La discarica dei veleni di Bussi, le prove dell'accusa “La Montedison sapeva, ecco il documento interno”
La requisitoria dei pm nel processo a Chieti sulla discarica: inquinamento già noto dalla fine degli anni ’60, nel ’72 l’amministrazione comunale chiese la rimozione dei rifiuti interrati e un documento interno "inchioda" l'azienda chimica
CHIETI. Tutti sapevano che il polo chimico di Bussi era una bomba ecologica nel cuore dell'Abruzzo. Lo sapevano molti cittadini, le cui denunce sono rimaste per troppo tempo sottovalutate. Lo sapeva il Comune di Pescara, i cui allarmi sono rimasti inascoltati. Lo sapeva la Montedison "incastrata", secondo le prime indiscrezioni sulla requisitoria dei pm nel processo a porte chiuse sulle discariche dei veleni, da un documento interno. I pm Annarita Mantini e Giuseppe Bellelli lo hanno mostrato in Aula. Nel documento interno dell'azienda si segnalava che l'acidità delle scorie avrebbe potuto sciogliere i cassoni di cemento utilizzati per seppellire i rifiuti industriali nella discarica Tremonti.
È uno dei passaggi forti della requisitoria che ha anche denunciato come fino a tutti gli anni '60 il sito industriale chimico di Bussi abbia sversato una tonnellata al giorno di veleni residui della produzione nel fiume Tirino. La Procura di Pescara ha anche reso pubblica una lettera inviata nel 1972 dal Comune di Pescara a firma dell'assessore Contratti ai vertici della Montedison di Bussi nella quale chiedeva di rimuovere i rifiuti tossici interrati nel sito perché costituivano un pericolo di inquinamento concreto per le falde acquifere dell'acquedotto Giardino che forniva l'acqua potabile a tutta la Val Pescara. Per i Pm questo dimostra come già allora si sapesse degli effetti letali dell'interramento dei rifiuti.

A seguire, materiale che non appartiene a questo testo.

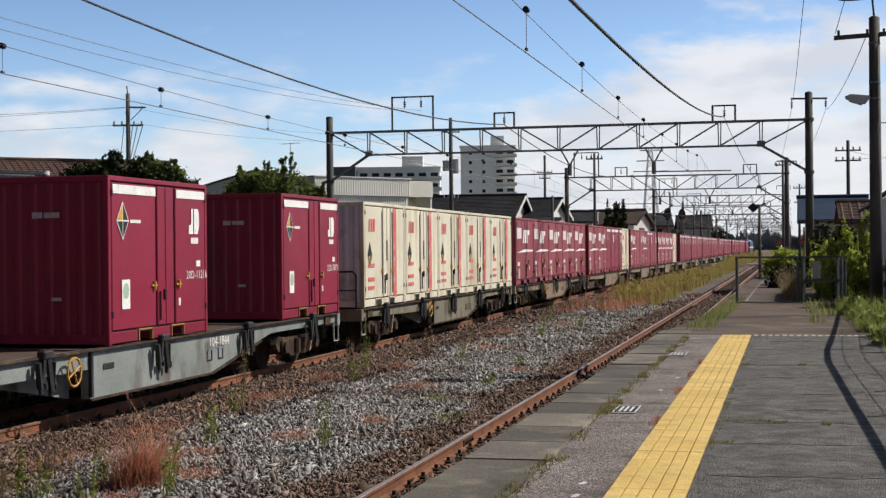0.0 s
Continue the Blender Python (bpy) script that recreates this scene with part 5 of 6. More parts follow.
def wagon(colour, label, full=True):
    """A flat container wagon; origin at its middle on the rail level, 20.4 m over couplings."""
    w = thing("flat_wagon", label, "wagon", group="wagons of the freight train")
    for s in (-1, 1):
        x0, x1 = (1.02, 1.14) if s > 0 else (-1.14, -1.02)
        b = part("side_beam", Shape().extrude([(-9.3, .98), (-9.3, .78), (-4.6, .70), (-2.35, .70), (-2.35, .28), (2.2, .28), (4.6, .68), (5.2, .78), (9.3, .78), (9.3, .98)] if s > 0 else [(9.3, .98), (9.3, .78), (4.6, .70), (2.35, .70), (2.35, .28), (-2.2, .28), (-4.6, .68), (-5.2, .78), (-9.3, .78), (-9.3, .98)], x0, x1, "x"), colour, w, "fish-bellied side beam")
        xf = 1.14 if s > 0 else -1.2
        part("inner_beam", Shape().extrude([(-s * 5.0, .72), (-s * 4.6, .66), (-s * 2.35, .28), (-s * 2.3, .28), (-s * 2.3, .72)], s * .78 - .03, s * .78 + .03, "x"), colour, b, "set-back sloping beam")
        part("flange", Shape().box(xf - .02, xf + .08, -9.3, 9.3, .955, .99, .005), BOGIE, b, "rusty top flange")
        part("flange", Shape().extrude([(-s * 2.35, .28), (s * 2.2, .28), (s * 4.6, .68), (s * 4.6, .655), (s * 2.2, .25), (-s * 2.35, .25)], xf - .02, xf + .05, "x"), BOGIE, b)
        # black strips; the one at -2.32 stands in for a lock's shadow line
        for y in ((-2.32, 4.0) if s > 0 else ()):
            part("stiffener", Shape().box(xf - .01, xf + .05, y - .03, y + .03, .30 if y < 0 else .60, .95), BLACK, b, "dark upright strip on the beam")
        if s < 0:
            continue
        part("slot", Shape().box(xf + .0, xf + .012, -1.9, -1.55, .66, .75, .01), BLACK, b)
        for k in range(2):
            part("frame_mark", Shape().box(xf, xf + .008, 2.0 + k * .5, 2.04 + k * .5, .50, .66).box(xf, xf + .008, 2.2 + k * .5, 2.24 + k * .5, .50, .66).box(xf, xf + .008, 2.0 + k * .5, 2.24 + k * .5, .48, .505), BLACK, b)
    deck = Shape().box(-1.02, 1.02, -9.3, 9.3, .90, .96)
    for k in range(9):
        deck.box(-1.1, 1.1, -9.3 + k * 2.325 - .1, -9.3 + k * 2.325 + .1, .93, .985)
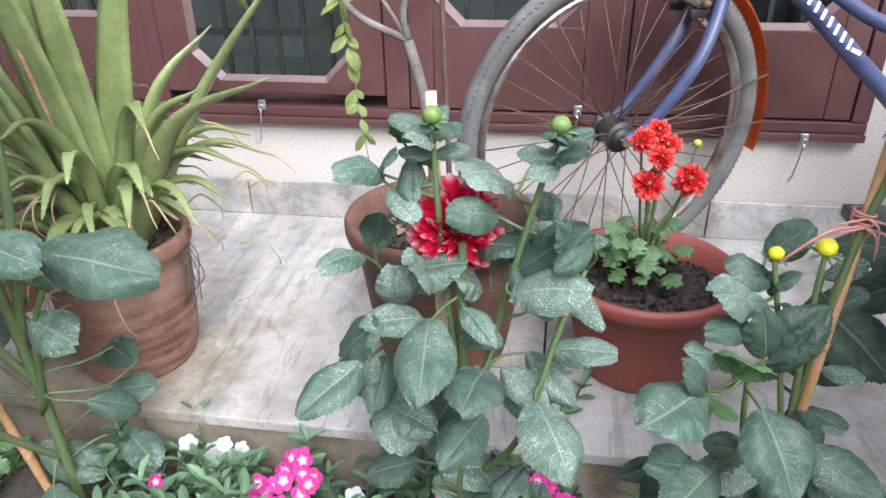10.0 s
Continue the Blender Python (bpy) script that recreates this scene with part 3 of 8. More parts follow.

Da uno studio, ora agli atti della Corte, condotto dall’Istituto superiore di sanità, emerge che circa 700 mila persone, almeno sino al 2007, anno in cui la forestale sequestrò la discarica e mise i sigilli all’acquedotto, sarebbero entrate in contatto con sostanze inquinanti. Alla sbarra, con l’accusa di avvelenamento delle acque e disastro ambientale doloso, ci sono 19 imputati quasi tutti ex amministratori e vertici della Montedison che vengono giudicati con il rito abbreviato. Per decenni la discarica sarebbe stata utilizzata per smaltire illegalmente rifiuti pericolosi, poi permeati nelle falde acquifere, tra cui cloroformio, tetracloruro di carbonio, esacloroetano, tricloroetilene, triclorobenzeni e metalli pesanti.
Intanto, Augusto De Sanctis, del Forum Abruzzese dei Movimenti per l’Acqua, parla di «notizie sconvolgenti». «Un’intera valle con due capoluoghi di provincia, Pescara e Chieti - afferma - è stata letteralmente massacrata dalla chimica. È urgente mettere in campo ogni azione per monitorare tutta la valle e avviare le azioni di disinquinamento».